Thursday, April 27, 2006

CHOW: Hungry Mag

A few months ago, I was thinking - Why not put together a team-managed blog encompassing restaurant reviews as well as product profiles and short essays about interesting food experiences for the hardcore chowhound, all of it wittily and snarkily written?

Apparently, I wasn't the only one.

They've got that shit DOWN, yo. Check the noise from their introduction -
We are an online magazine covering all things tasty. We are not foodies. At least not in the elitist sense. We know the house salad at Olive Garden is just prepackaged circles of red onion, bits of frozen iceberg lettuce spit out from a commercial food shredder, tasteless black olives from a petri dish that have never even seen an olive branch, big fat garlicky salty croutons from the box, pepperoncinis cross bred to remove any sense of real spiciness so as not to offend “families”, all tossed with a sweet italian vinaigrette, and if you are lucky, the hapless waiter or waitress will offer a fresh crack of pepper from the spicemill.

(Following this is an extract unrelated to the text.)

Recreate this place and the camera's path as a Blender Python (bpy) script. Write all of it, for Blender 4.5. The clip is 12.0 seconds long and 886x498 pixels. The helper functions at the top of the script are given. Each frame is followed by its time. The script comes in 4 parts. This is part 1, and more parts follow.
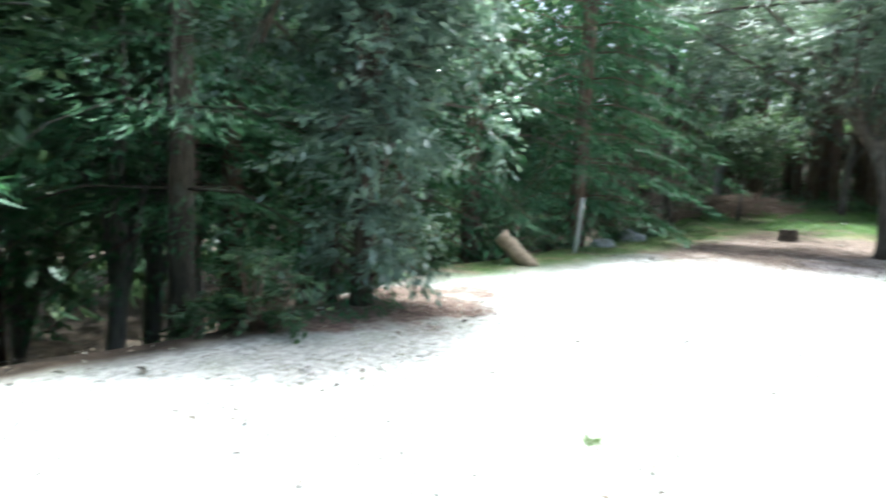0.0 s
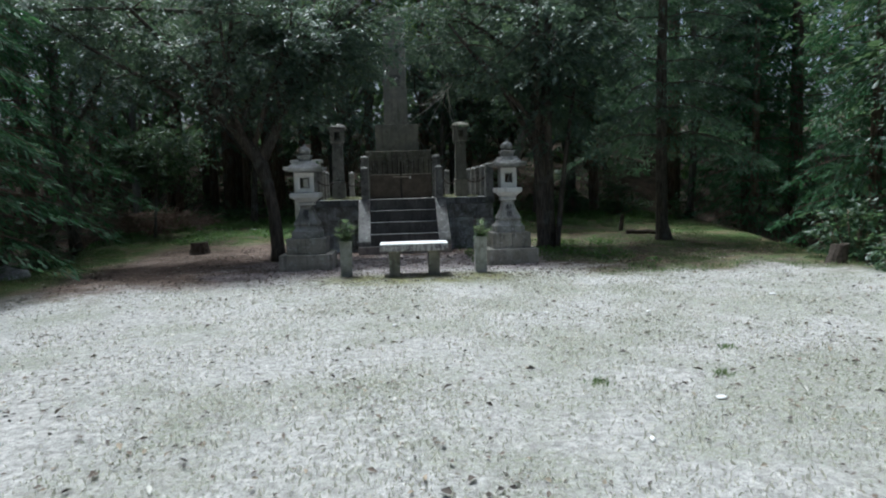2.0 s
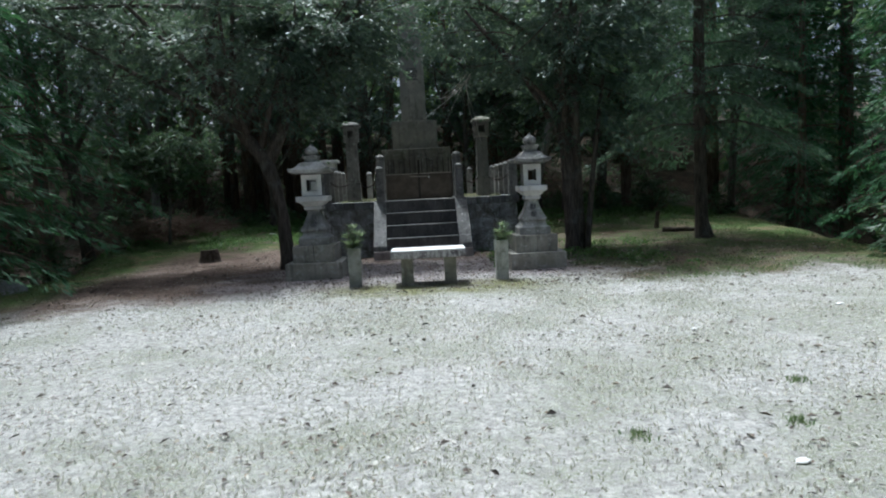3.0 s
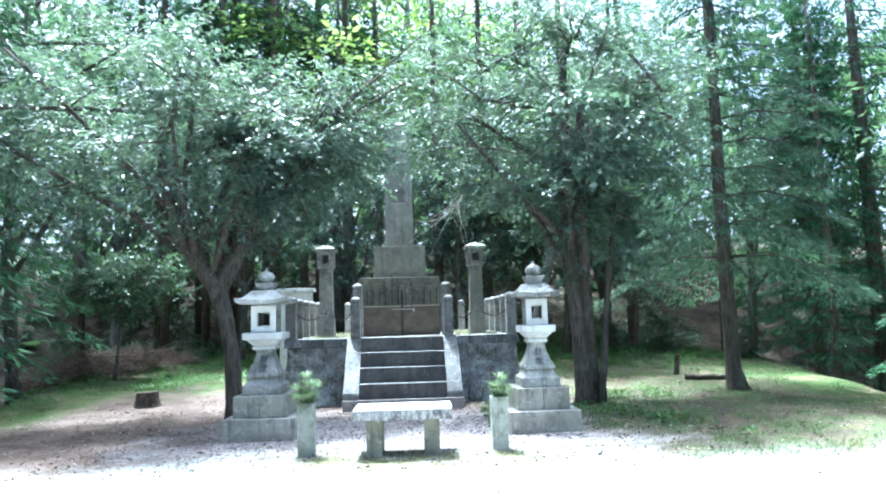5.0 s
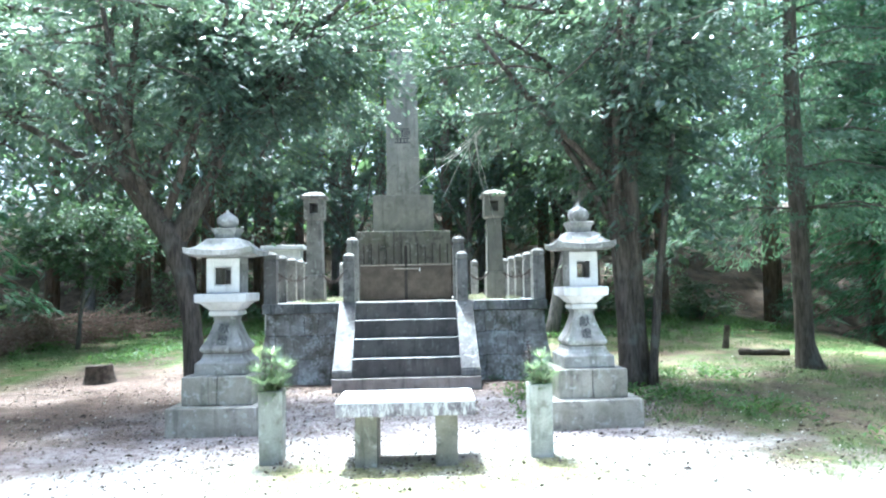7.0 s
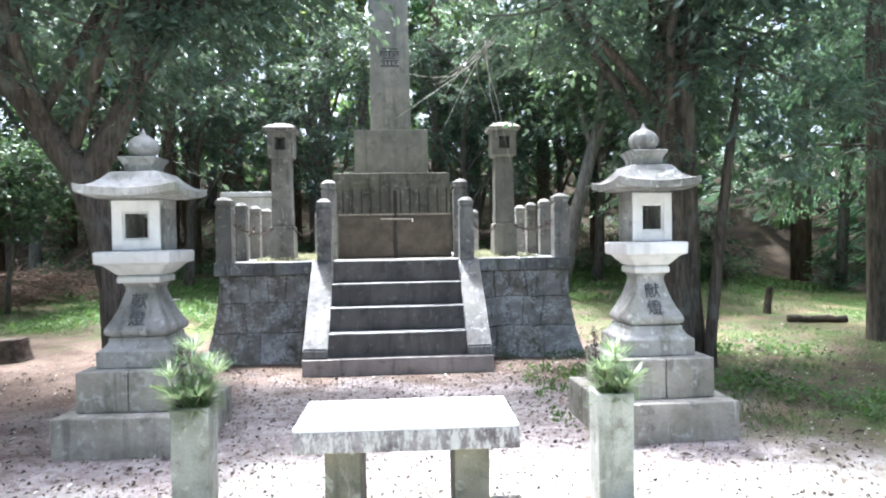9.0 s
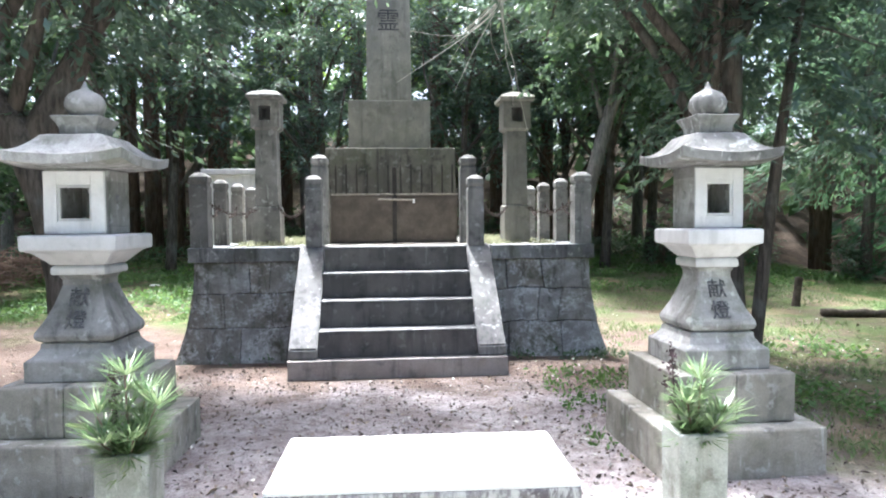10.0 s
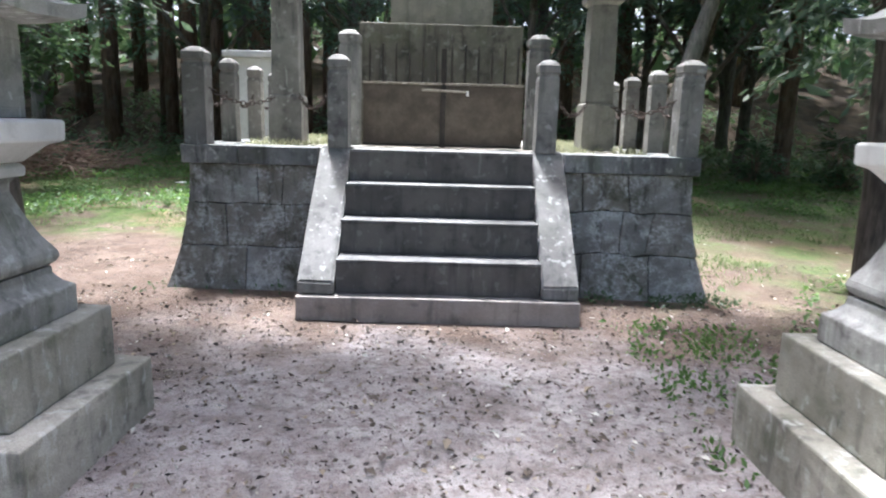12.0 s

That being said, here is our dirty secret: We love the house salad at Olive Garden!


Something about throwing all these commercialized and overfarmed ingredients together yields something tasty, something we think about occasionally when we haven’t been near an Olive Garden in years.

On the other hand, we do shop regularly at farmer's markets. We have spent hundreds of dollars on artisanal balsamic vinaigrette. We have been to the French Laundry, in fact, we once scheduled a whole vacation around reservations to the hallowed restaurant.

Yet, we know that people have guilty pleasures like the Olive Garden salad, or God forbid, the Big Mac. We do not hate those people, and in fact we are, at times, those people.


We don’t expect to have regular Coke tastings, or Olive Garden reviews, but there will be room for some fun. If it’s bad, it’s bad, and if someone genuinely likes it or thinks there may be merit, lets talk about it, not write it off due to snobbery and politics.


Above all though, we do intend to tell stories of the corner taquerias, rib shacks, and exceptional neighborhood joints. We will ignore celebrity for celebrity’s sake, dig deep into the history of food, look for artisanal, or frankly, folksy backwoods producers of the finest ingredients. We will look at all kinds of ethnic cuisine or even the best ways to prepare roadkill. We hope to do this with a smart, focused, and occasionally irreverent voice.
Much love to Secret Squirrel for the tip.